Let’s look a little at what Brooks is saying: The adults, the assumption goes, are the ones who are right, who know what they are doing. They are the elite, the people who should be making the decisions. That the kids sometimes make fun of them is simply something that comes with the territory. It should be tolerated–but not encouraged.
But those Brooks imagines as adults are also the people whose actions are destroying our world–much more that even the most despicable of terrorists. Their riches come through the impoverishment of others, their successes through the destruction of their competitors. The destructiveness of their actions is covered by the assumption of manners–but that does not excuse them. Social skills do not replace morality. Brooks, though, concludes that the Charlie Hebdo attack “should remind us to be legally tolerant toward offensive voices, even as we are socially discriminating.”
Sure–but Brooks’ “we” is a self-defining elite patronizing the rest. Though he mentions only Coulter and Maher (trying for that tired and false “balance” between left and right), Brooks relegates to the kiddie table almost all of the people I’d rather sit with, the people who are real adults, not simply those dressed up in grown-up clothes. Here are just a few:
Charlie Chaplin
Stephen Colbert
Joseph Heller
Aldous Huxley
François Rabelais
Jon Stewart
Jonathan Swift
Kurt Vonnegut
Evelyn Waugh
That’s just for starters.
Who would you rather eat with, Dick Cheney?
Brooks has no idea of his own absurdity; he cannot see the point of satire and certainly doesn’t understand the point of Groucho Marx’s “I refuse to join any club that would have me as a member.” He’s just the sort of self-important blow-hard in need of puncturing that all satire takes aim at. Those who believe that they belong at the adult table, the rest of us know, are just those who should not be there. In fact, many of the rest of us wonder why there are two tables in the first place.
Which reminds me: A table plays an important role at the end of one of the most important satires of the 20th century, George Orwell’s Animal Farm:
There was the same hearty cheering as before, and the mugs were emptied to the dregs. But as the animals outside gazed at the scene, it seemed to them that some strange thing was happening. What was it that had altered in the faces of the pigs? Clover’s old dim eyes flitted from one face to another. Some of them had five chins, some had four, some had three. But what was it that seemed to be melting and changing? Then, the applause having come to an end, the company took up their cards and continued the game that had been interrupted, and the animals crept silently away.
But they had not gone twenty yards when they stopped short. An uproar of voices was coming from the farmhouse. They rushed back and looked through the window again. Yes, a violent quarrel was in progress. There were shoutings, bangings on the table, sharp suspicious glances, furious denials. The source of the trouble appeared to be that Napoleon and Mr. Pilkington had each played an ace of spades simultaneously.
Twelve voices were shouting in anger, and they were all alike. No question, now, what had happened to the faces of the pigs. The creatures outside looked from pig to man, and from man to pig, and from pig to man again; but already it was impossible to say which was which.

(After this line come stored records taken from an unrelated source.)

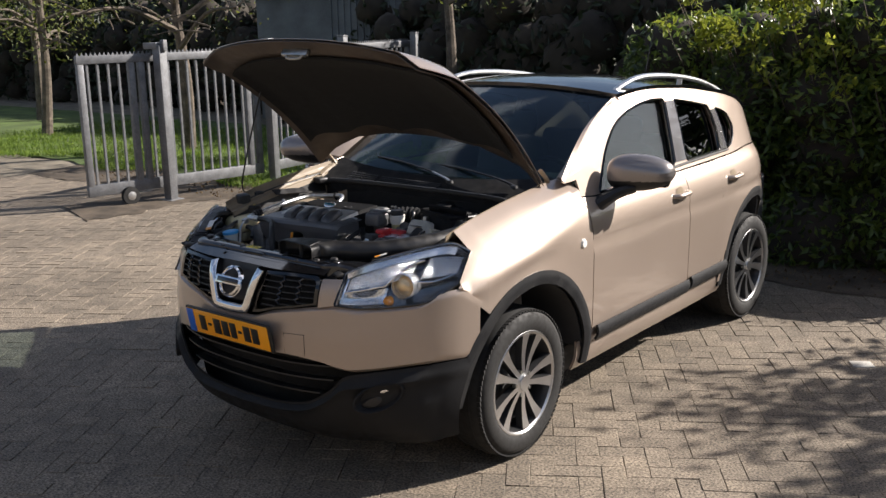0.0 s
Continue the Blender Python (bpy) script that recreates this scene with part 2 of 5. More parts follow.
INTERIOR = material("dark_cabin_trim", (0.03, 0.031, 0.034), 0.7, 0, 0.1, 12, bump=0.1, bscale=300)
SEATM = material("grey_seat_cloth", (0.10, 0.11, 0.12), 0.9, 0, 0.15, 10, bump=0.3, bscale=500)
WHITEP = material("white_translucent_plastic", (0.74, 0.73, 0.68), 0.45, 0, 0.05, 10, dust=0.1)
TANKM = material("yellowed_tank_plastic", (0.86, 0.74, 0.45), 0.35, 0, 0.1, 9, dust=0.12)
BLUE = material("light_blue_plastic", (0.05, 0.36, 0.72), 0.4, 0, 0.06, 12)
RED = material("red_plastic", (0.55, 0.03, 0.035), 0.35, 0, 0.06, 14)
ORANGE = material("orange_plastic", (0.85, 0.33, 0.02), 0.4, 0, 0.05, 14)
YELLOW = material("yellow_sticker", (0.85, 0.66, 0.03), 0.35, 0, 0.03, 9)
PLATEM = material("yellow_reflective_plate", (0.90, 0.37, 0.01), 0.32, 0, 0.03, 9)
PLATEB = material("blue_plate_band", (0.03, 0.13, 0.55), 0.32, 0, 0.03, 9)
INK = material("black_print", (0.012, 0.012, 0.012), 0.4, 0, 0.05, 9)
PAPER = material("white_label", (0.75, 0.75, 0.72), 0.5, 0, 0.06, 20)
AMBER = material("amber_lamp", (0.75, 0.28, 0.03), 0.2, 0, 0.05, 9)
REDLENS = material("red_lamp", (0.4, 0.01, 0.012), 0.12, 0, 0.05, 9, coat=0.6)
COPPER = material("copper_winding", (0.20, 0.09, 0.06), 0.5, 0.4, 0.2, 40)
GREEN = material("green_sticker", (0.04, 0.36, 0.16), 0.5, 0, 0.05, 9)
BULB = material("warm_projector_glass", (0.95, 0.68, 0.36), 0.10, 0.55, 0.05, 9, coat=1.0)
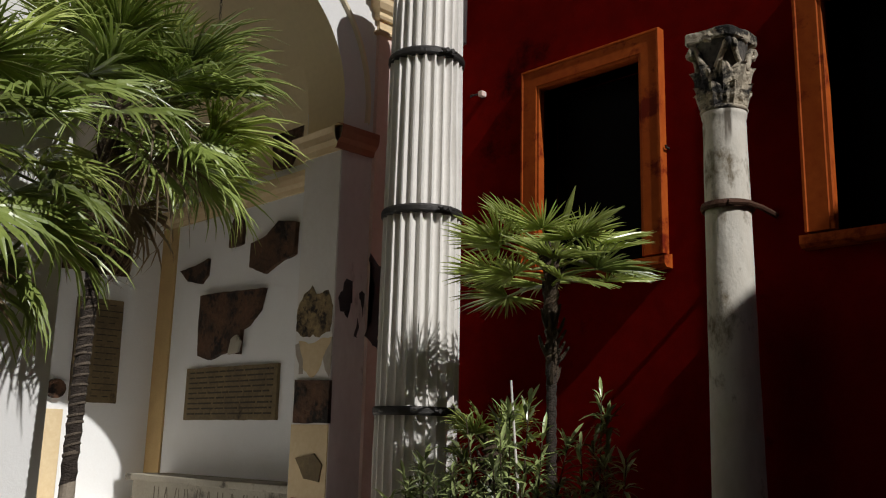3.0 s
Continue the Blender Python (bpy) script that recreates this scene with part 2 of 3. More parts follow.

That’s what happens at the adult table envisioned by Brooks. He ignores it, but it is the place where arrogance, greed and hypocrisy abound. Personally, I’d rather be outside with the animals, or even at the kiddie table.

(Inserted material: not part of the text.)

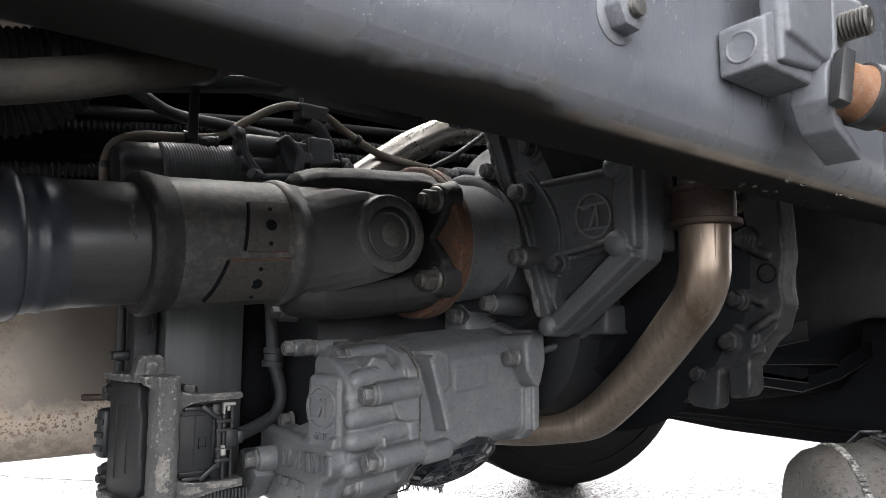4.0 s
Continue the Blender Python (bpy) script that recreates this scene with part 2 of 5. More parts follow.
def rail_paint():
    """Blue-grey chassis paint: water specks, drip marks, a ragged coat of grime round the lower edge and a painted
    glint on the lip.
    """
    m = material("grey_frame_paint", (0.150, 0.160, 0.182), (0.118, 0.127, 0.146), 0.27, 0.0, 6, 240, 0.18, 0.0005, (0.17, 0.172, 0.18), 0.35, 22, stretch=(1, 1, 0.4), spec=0.5, grit=0.12, grit_scale=330)
    n, l = m.node_tree.nodes, m.node_tree.links
    b = n["Principled BSDF"]
    co = n.new("ShaderNodeTexCoord")
    sep = n.new("ShaderNodeSeparateXYZ")
    l.new(co.outputs["Object"], sep.inputs["Vector"])

    def noisy(scale, detail, stretch=(1, 1, 1)):
        mp = n.new("ShaderNodeMapping")
        mp.inputs["Scale"].default_value = stretch
        l.new(co.outputs["Object"], mp.inputs["Vector"])
        t = n.new("ShaderNodeTexNoise")
        t.inputs["Scale"].default_value, t.inputs["Detail"].default_value, t.inputs["Roughness"].default_value = scale, detail, 0.65
        l.new(mp.outputs["Vector"], t.inputs["Vector"])
        return t.outputs["Fac"]

    def ranged(v, a, c, to0=0.0, to1=1.0):
        r = n.new("ShaderNodeMapRange")
        r.inputs["From Min"].default_value, r.inputs["From Max"].default_value = a, c
        r.inputs["To Min"].default_value, r.inputs["To Max"].default_value = to0, to1
        l.new(v, r.inputs["Value"])
        return r.outputs["Result"]

    def math_(op, x, y):
        k = n.new("ShaderNodeMath")
        k.operation = op
        for i, v in enumerate((x, y)):
            if isinstance(v, float):
                k.inputs[i].default_value = v
            else:
                l.new(v, k.inputs[i])
        return k.outputs[0]

    def over(fac, under, colour):
        x = n.new("ShaderNodeMix")
        x.data_type = "RGBA"
        l.new(fac, x.inputs[0])
        l.new(under, x.inputs[6])
        x.inputs[7].default_value = (*colour, 1)
        return x.outputs[2]

    col = b.inputs["Base Color"].links[0].from_socket
    drip = math_("MULTIPLY", ranged(noisy(60, 3, (1, 1, 0.03)), 0.68, 0.76), ranged(noisy(9, 3), 0.5, 0.65))
    col = over(math_("MULTIPLY", drip, 0.55), col, (0.34, 0.34, 0.35))
    v = n.new("ShaderNodeTexVoronoi")
    v.inputs["Scale"].default_value = 210
    l.new(co.outputs["Object"], v.inputs["Vector"])
    speck = math_("MULTIPLY", ranged(v.outputs["Distance"], 0.13, 0.05), ranged(noisy(14, 3), 0.48, 0.6))
    col = over(math_("MULTIPLY", speck, 0.7), col, (0.5, 0.5, 0.5))
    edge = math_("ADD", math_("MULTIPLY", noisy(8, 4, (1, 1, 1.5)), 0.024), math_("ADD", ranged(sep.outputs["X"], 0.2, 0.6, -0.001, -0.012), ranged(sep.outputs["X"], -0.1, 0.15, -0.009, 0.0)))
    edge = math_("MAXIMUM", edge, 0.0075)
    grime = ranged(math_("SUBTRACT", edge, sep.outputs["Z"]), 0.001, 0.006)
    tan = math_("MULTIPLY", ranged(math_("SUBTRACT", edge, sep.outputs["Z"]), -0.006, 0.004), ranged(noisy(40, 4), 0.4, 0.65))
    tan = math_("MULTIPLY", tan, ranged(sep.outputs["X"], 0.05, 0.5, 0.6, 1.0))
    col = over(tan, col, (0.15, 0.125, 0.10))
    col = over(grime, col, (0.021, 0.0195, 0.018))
    # Pale line on the lip: the light it catches, put into the paint
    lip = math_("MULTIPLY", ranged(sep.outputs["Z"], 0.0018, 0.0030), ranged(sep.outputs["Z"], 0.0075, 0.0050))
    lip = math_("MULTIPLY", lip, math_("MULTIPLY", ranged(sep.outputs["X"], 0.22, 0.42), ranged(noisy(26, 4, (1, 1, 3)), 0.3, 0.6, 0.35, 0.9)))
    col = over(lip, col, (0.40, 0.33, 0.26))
    l.new(col, b.inputs["Base Color"])
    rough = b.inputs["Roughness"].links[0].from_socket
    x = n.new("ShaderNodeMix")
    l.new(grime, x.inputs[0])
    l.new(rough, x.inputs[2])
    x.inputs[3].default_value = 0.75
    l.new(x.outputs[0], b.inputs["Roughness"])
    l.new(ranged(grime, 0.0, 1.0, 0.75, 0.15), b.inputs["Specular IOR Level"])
    return m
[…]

Give me satire over sanctimony, any day.
Try exercising that freedom of speech at a local, state or federal level public comment. That’s when its really a challenge.

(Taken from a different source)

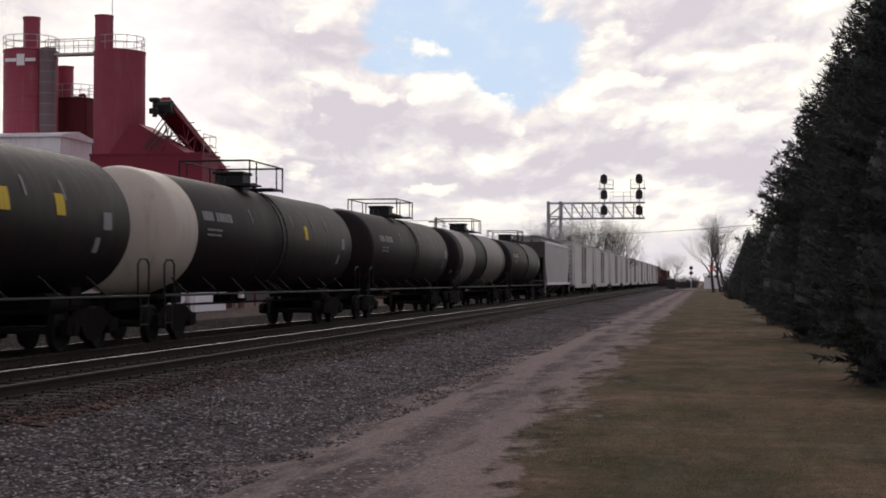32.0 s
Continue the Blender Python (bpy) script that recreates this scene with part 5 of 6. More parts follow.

The source of campus speech codes lies in the “in loco parentis” role taken by campus administration–a role taken for the very good reason that a goodly number of students are still acting childishly, and parents don’t want to send their kids to places where they may be subject to bullying (or worse). Litigiously loaded codes are probably not a good way to go about it; but making very clear what is beyond tolerance “in the family” is a Very Good Idea for keeping things familial (or at least livable).
When someone scrawls anti-gay (or anti-Jewish or anti-Muslim) slogans on a campus wall, I *want* there to be an investigation into who did it–not so much for the culprit to be caught, as for there to be a public naming of this as a sin (not a crime: an offense against common decency, is all it is).
What about anti-Christian slurs? It’s possible that could rise to the level of an offense against common decency, but the bar is a *lot* higher for a group that holds all the power (so, yes, the situation would be otherwise at Yeshiva). This isn’t about even-handedness; this is about whether someone is reasonably being made to feel unsafe on campus.
When I was an undergraduate, someone found an eight-foot poster of Frankenstein’s monster and pasted it to a campus wall, writing “loco parentis” in large letters underneath. That was 50 years ago, when students were bursting to prove that they didn’t need protection, certainly not protection not offered to other American adults–and certainly not when, if they were male and left school, they might soon find themselves in Vietnam. That movement didn’t have completely desirable consequences, though, for 18-year-olds, as you say, are not always adults.
Like you, I want strong responses to hate speech, and agree about differing “bars” in differing situations (anti-white racism, in the United States, is a lot different from anti-black racism and needs to be treated differently).
What worries me is the speech code that contains punishments. Not only can they stifle speech, but these can become cover for denouncing someone for any number of other reasons.
We certainly do need balance. Faculty should not feel that there are things they say only at risk of their jobs (vide Steven Salaita) while students should feel their campus environment, at least, is a safe haven. How to ensure both? It certainly can’t happen through speech restrictions. We have to look in other directions.